Rodriguez: [Editor] Wil [Moss] asked me if I would be interested in this book. I said yes because if he and [editor] Sarah [Brunstad] are involved this is almost 2/3 of the project to me. Working with the people I like is the most important, even more important than the title. Then, I like the Defenders. I love them. I grew up with these characters. And finally, once you factor in Al as the writer, this project is impossible to refuse. Al is a gift. I love the way he builds the voices of the characters. And his stories are a challenge for the artist.
What is your collaborative approach to this series like?

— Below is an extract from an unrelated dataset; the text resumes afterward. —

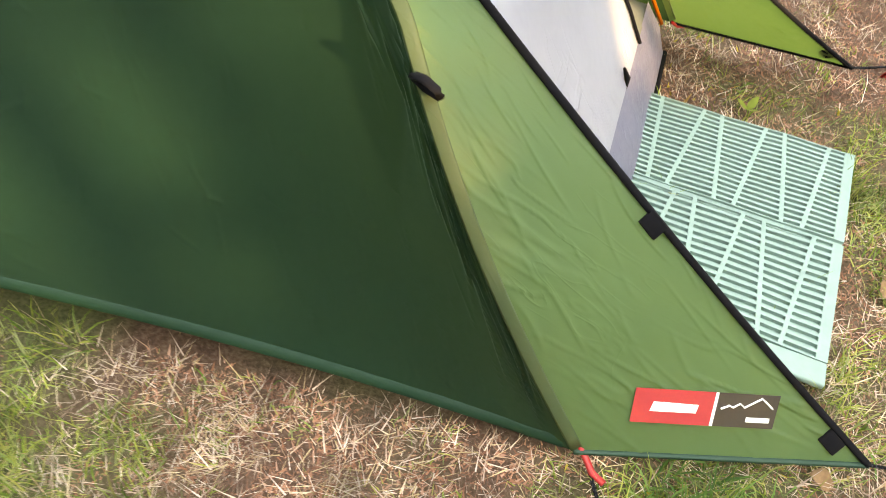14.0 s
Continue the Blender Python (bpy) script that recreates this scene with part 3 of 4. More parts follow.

Ewing: At first, it was pretty standard - though I give Javier a lot of freedom to work, because I trust him implicitly, so it was much more "Marvel Style" than usual. But as we've gone on, we've evolved a working method that puts more in Javier's hands than ever before - which is something he asked for, and as I say, I trust him 100%. Also - and the reasons for this are very obvious in issue #1 - it makes for a nice parallel with the comic for me to give up more control to Javier's artistic magic as we travel deeper into the story. We're casting the spell right along with Stephen Strange, and the results are already beyond imagination.
Rodriguez: I think that it is like a ping pong match. Al gave me a lot of freedom to play with in the story and I would like to think that I left him enough space to play with the narrative proposals I bring when I share the first layouts with the team.